Tal raciocínio adquire tremenda força no vs. 31 e 32: “Dia após dia morro! Eu o protesto, irmãos, pela glória que tenho em vós outros, em Cristo Jesus Nosso Senhor. Se, como homem, lutei em Éfeso com feras, que me aproveita isso? Se os mortos não ressuscitam, comamos e bebamos, que amanhã morreremos”. Portanto, o raciocínio paulino é evidente: se ele até correu risco de vida em Éfeso, de que valeria ter vivido se morresse e não existisse a ressurreição? Então, sem a esperança da ressurreição a única melhor alternativa é aproveitar ao máximo esta vida materialisticamente: “comamos e bebamos que amanhã morreremos”. Afinal, ele também comentou: “Se a nossa esperança em Cristo se limita apenas a esta vida, somos os mais infelizes de todos os homens” (vs. 19).
Por outro lado, voltando ao texto de 2 Coríntios 5:1-8, o apóstolo Paulo não queria ser achado nu, sem o corpo mortal, terreno, ou o corpo imortal, celestial—isto é, passar pela morte—mas ser revestido. A ilustração paulina do revestir-se da casa celestial, despindo-se do tabernáculo terreno sob o qual gemia, não querendo, pois, ser achado despido, é poderosíssima arma contra as distorções de seus escritos por alguns que querem forçar o apóstolo dos gentios a crer em noções do paganismo que rodeava o mundo cristão de seu tempo e que ele jamais acataria. Pelo contrário, combatia com vigor.
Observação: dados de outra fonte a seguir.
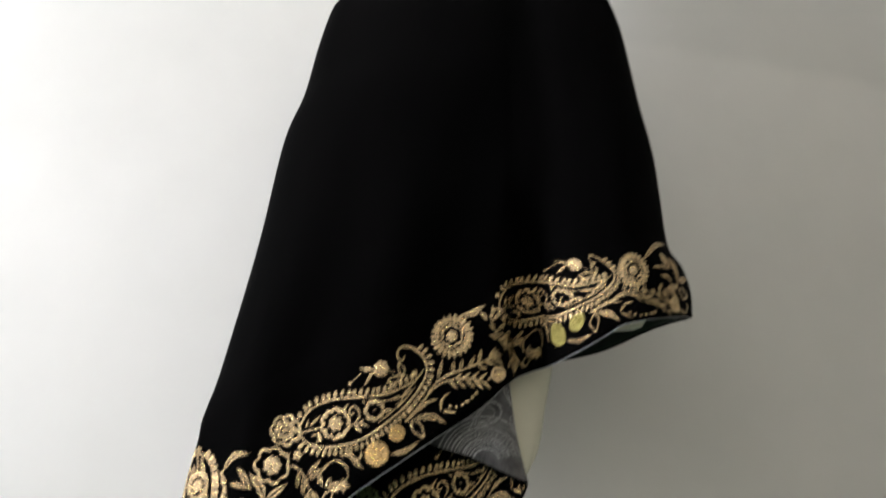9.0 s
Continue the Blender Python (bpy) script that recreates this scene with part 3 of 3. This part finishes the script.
def tulip_spray():
    s = [line(10, (600, 185), (640, 195), (680, 235), (705, 300)), leaf(650, 215, 645, 290, 24), leaf(670, 240, 680, 320, 26), leaf(690, 230, 755, 160, 26), leaf(690, 250, 790, 190, 30), leaf(735, 200, 770, 280, 28),
         leaf(705, 285, 730, 405, 52), leaf(705, 300, 672, 390, 24), leaf(715, 300, 762, 355, 24), line(8, (770, 195), (830, 165), (880, 195), (890, 240), (860, 265))]
    s += loop_leaf(775, 355, 818, 295, 40, 9)
    s += [leaf(800, 262, 880, 262, 44, 0.22), leaf(806, 240, 800, 300, 34, 0.1), leaf(858, 250, 905, 285, 32, 0.12), leaf(830, 262, 842, 312, 40), leaf(868, 262, 872, 312, 28)]
    return [([(x * 0.867 - 395.8, y * 0.867 + 512.2) for x, y in pts], w * 0.867, k) for pts, w, k in s]


def corner_leaves():
    """A tuft of leaves that fills the mitred corner."""
    s = [leaf(a, b, c, d, w, 0.1) for a, b, c, d, w in (
        (215, 345, 191, 328, 11), (225, 357, 197, 350, 12), (236, 372, 206, 370, 12), (246, 386, 219, 390, 11), (252, 396, 234, 405, 10), (230, 347, 221, 318, 11), (244, 357, 236, 326, 12),
        (256, 372, 262, 342, 11), (268, 384, 282, 358, 10), (196, 318, 182, 298, 10), (205, 322, 204, 296, 10), (276, 372, 300, 352, 9), (184, 284, 178, 258, 9), (262, 392, 290, 374, 9))]
    s.append(line(5, (190, 300), (212, 336), (240, 370), (262, 398)))
    s += full_flower(203, 282, 13, 9)
    return [([(x * 1.67, y * 1.67) for x, y in pts], w * 1.67, k) for pts, w, k in s]


def fold_leaves():
    """Leaves of the spray that runs into the fold."""
    s = [leaf(a, b, c, d, w, 0.1) for a, b, c, d, w in (
        (322, 290, 326, 260, 8), (325, 292, 345, 270, 8), (316, 292, 300, 276, 8), (330, 312, 318, 300, 8), (335, 312, 352, 290, 9), (335, 330, 318, 322, 8), (342, 332, 360, 310, 9), (352, 345, 372, 330, 8))]
    s.append(line(4, (320, 280), (330, 310), (348, 345)))
    return [([(x * 2.1, y * 2.1) for x, y in pts], w * 2.1, k) for pts, w, k in s]


ROUND = ((-0.5, 0.0), (-0.37, 0.8), (0.0, 1.0), (0.37, 0.8), (0.5, 0.0))
PARTED = ((-0.5, 0.0), (-0.31, 0.9), (-0.11, 0.25), (-0.05, -0.8), (0.05, -0.8), (0.11, 0.25), (0.31, 0.9), (0.5, 0.0))


def stroke_into(bm, uv, cmap, pts, w, kind, unit, seed):
    """One satin-stitch stroke as a low ridge on the cloth; left out where there is no cloth."""
    n = {"line": max(10, len(pts) * 7), "loop": len(pts) * 4, "leaf": 19, "drop": 7}[kind]
    c = spline(pts, n)
    d = np.gradient(c, axis=0)
    d /= np.linalg.norm(d, axis=1)[:, None] + 1e-9
    nrm = np.stack([-d[:, 1], d[:, 0]], 1)
    t = np.linspace(0, 1, n)
    if kind == "line":
        width = w * (0.92 + 0.14 * np.sin(seed + 31 * t)) * np.minimum(1, 0.55 + 4 * np.minimum(t, 1 - t))
    elif kind == "loop":
        width = w * (0.92 + 0.14 * np.sin(seed + 31 * t))
    elif kind == "leaf":
        width = 0.92 * w * np.maximum(0.10, np.sin(np.pi * t ** 0.85)) * (0.95 + 0.12 * np.sin(seed * 3 + 40 * t))
    else:
        width = w * np.maximum(0.25, np.sqrt(np.maximum(0, 1 - (2 * t - 1) ** 2)))
    if kind != "drop":  # ragged stitch ends
        ragged = np.random.RandomState(int(seed * 50) % 9999)
        width = width * (1 + (0.16 if kind == "leaf" else 0.10) * ragged.uniform(-1, 1, n))
    width = width * (0.92 if kind in ("line", "loop") else 0.97)
    shape = PARTED if kind == "leaf" and w > 18 else ROUND
    rows, run = [], 0.0
    for i in range(n):
        h = min(width[i] * unit * 0.13, 0.0008)
        row = [cmap.lay(c[i] + nrm[i] * q * width[i], 0.00015 + h * k) for q, k in shape]
        run += 0 if i == 0 else math.dist(c[i], c[i - 1]) * unit
        rows.append((None if any(p is None for p in row) or max(p.y for p in row) - min(p.y for p in row) > 0.02 else [bm.verts.new(p) for p in row], run))
    for i in range(n - 1):
        (a, ra), (b, rb) = rows[i], rows[i + 1]
        if a is None or b is None or (a[1].co - b[1].co).length > 0.03:
            continue
        for k in range(len(a) - 1):
            f = bm.faces.new((a[k], b[k], b[k + 1], a[k + 1]))
            for loop, (x, y) in zip(f.loops, ((ra, k), (rb, k), (rb, k + 1), (ra, k + 1))):
                loop[uv].uv = (x + seed * 0.01, y * w * unit * 0.25)
    for v in [v for v in bm.verts if not v.link_faces]:
        bm.verts.remove(v)


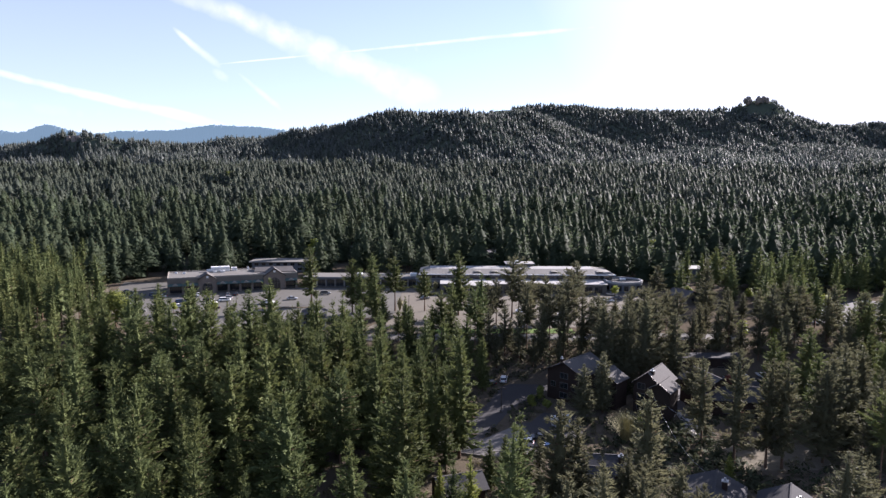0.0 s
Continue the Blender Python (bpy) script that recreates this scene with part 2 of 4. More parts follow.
# ---- the lie of the land ----
MAIN_HILL = [(-620, 1330, 95), (-350, 1290, 128), (-230, 1270, 149), (-110, 1250, 175), (40, 1250, 177), (150, 1330, 186)]
BACK_RIDGE = [(120, 1480, 207), (240, 1500, 220), (330, 1500, 214), (430, 1500, 217), (600, 1540, 212), (690, 1580, 217), (800, 1590, 217),
              (860, 1600, 207), (930, 1600, 189), (1020, 1600, 185), (1150, 1600, 197), (1500, 1600, 203)]
PEAK = [(650, 1560, 217), (710, 1580, 234), (760, 1590, 255), (796, 1590, 255), (850, 1600, 222)]
LEFT_KNOLL = [(-760, 1190, 108), (-700, 1180, 134), (-640, 1180, 134), (-560, 1190, 106)]


def ridge(points, width, x, y):
    """Height over a crest line that falls away to both sides, steeper on the near one."""
    best = np.full(np.shape(x), -1e3)
    for (x0, y0, z0), (x1, y1, z1) in zip(points, points[1:]):
        dx, dy = x1 - x0, y1 - y0
        s = np.clip(((x - x0) * dx + (y - y0) * dy) / (dx * dx + dy * dy), 0, 1)
        ahead = y - y0 - s * dy
        d = np.hypot(x - x0 - s * dx, np.where(ahead < 0, 1.45, 1.0) * ahead) / width
        best = np.maximum(best, (z0 + s * (z1 - z0)) * np.exp(-0.9 * d ** 1.7))
    return best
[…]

É clara a linguagem de Paulo quanto a “revestir-se” da casa celestial, em contraste com o abandono do tabernáculo terreno, e sua expressão de intenção de não ser achado “despido”. Ora, o que o “revestir-se” e “não estar despido” têm a ver com a idéia de uma alma saindo do corpo na morte? A forma da linguagem é exatamente o OPOSTO de tal noção. Indica, de fato, que a esperança do Apóstolo era ir para o Senhor em corpo, na ressurreição final ou arrebatamento (caso estivesse vivo na volta de Cristo), e não em espírito (ou alma).
Conclusão:
A linguagem de Paulo quanto a “revestir-se” da casa celestial, em contraste com o abandono do tabernáculo terreno, e sua expressão de intenção de não ser achado “despido” comprova que ele esperava herdar a vida eterna, não imediatamente após a morte com a ida de sua alma para o céu, mas quando fosse receber “a coroa da justiça . . . a qual o Senhor, reto juiz, me dará naquele dia; e não somente a mim, mas também a todos quantos amam a sua vinda” (2 Tim. 4:8).
Portanto, as noções de “revestir-se” e “não estar despido”, longe de confirmarem a idéia da alma deixando o corpo na morte, implicam o OPOSTO disso: a expectativa do Apóstolo em encontrar o Senhor na ressurreição final ou arrebatamento dos vivos, caso assim se achasse quando do Advento. Somente então iria “partir e estar com Cristo”.
Logo, utilizar 2 Coríntios. 5:1-8 para justificar a posição dualista é um claro “tiro” interpretativo que sai pela culatra.
[Obs.: Para a discussão deste último tópico sobre 2 Cor. 5:1-8 incluímos material do estudo “Análise de 2 Coríntios 5:8 e Seu Contexto Imediato”, de autoria de Théo Mário Lima Rios, com nossos próprios comentários inseridos entre o seu texto. Usado com permissão].